What to learn instead of worrying
- Learn to direct and evaluate AI tools, rather than compete with them on tasks they're already good at. See our guide on AI skills for non-technical professionals for a practical starting list.
- Double down on judgment-heavy work — the parts of your job that involve weighing trade-offs, reading context, or making a call under uncertainty.
- Understand what agents can and can't do, so you can spot where automation genuinely helps versus where it's being oversold. Our plain-English guide to agentic AI is a good starting point.
- Consider building adjacent skills in AI oversight, evaluation, or workflow design — roles that exist specifically because agents need human judgment layered around them.
FAQ
Which jobs are most at risk from AI agents?

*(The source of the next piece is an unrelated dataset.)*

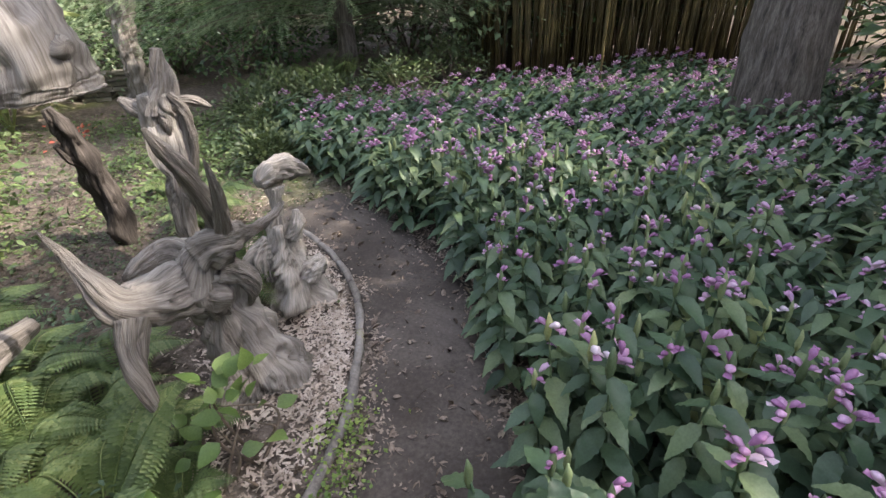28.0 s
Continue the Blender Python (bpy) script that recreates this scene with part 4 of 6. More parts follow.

Roles built almost entirely around well-defined, repetitive, low-stakes tasks are most exposed — think routine data entry, basic scheduling, or simple form processing. Roles centered on judgment, ambiguity, accountability, or relationships are far less exposed, even in the same industry.
Should I stop learning a skill because AI might automate it?
Not necessarily — many "at-risk" skills still require human judgment to apply well, and understanding a domain deeply makes you better at evaluating whether an agent's output is actually correct. The bigger risk is learning only the rote, repetitive parts of a skill and ignoring the judgment layer.
Is it better to compete with AI agents or learn to work alongside them?
Working alongside them is almost always the more realistic path. Very few people can out-execute an agent on narrow, well-defined tasks, but plenty of people can out-judge one on ambiguous, high-stakes decisions — that's where to invest your time.
How do I start building AI-adjacent skills if my job doesn't use AI yet?
Start with the fundamentals of what agentic AI actually does and doesn't do well, so you're not caught off guard when it arrives in your workflow. A short, structured course that explains agent behavior in plain terms is often faster than trying to piece it together from scattered articles.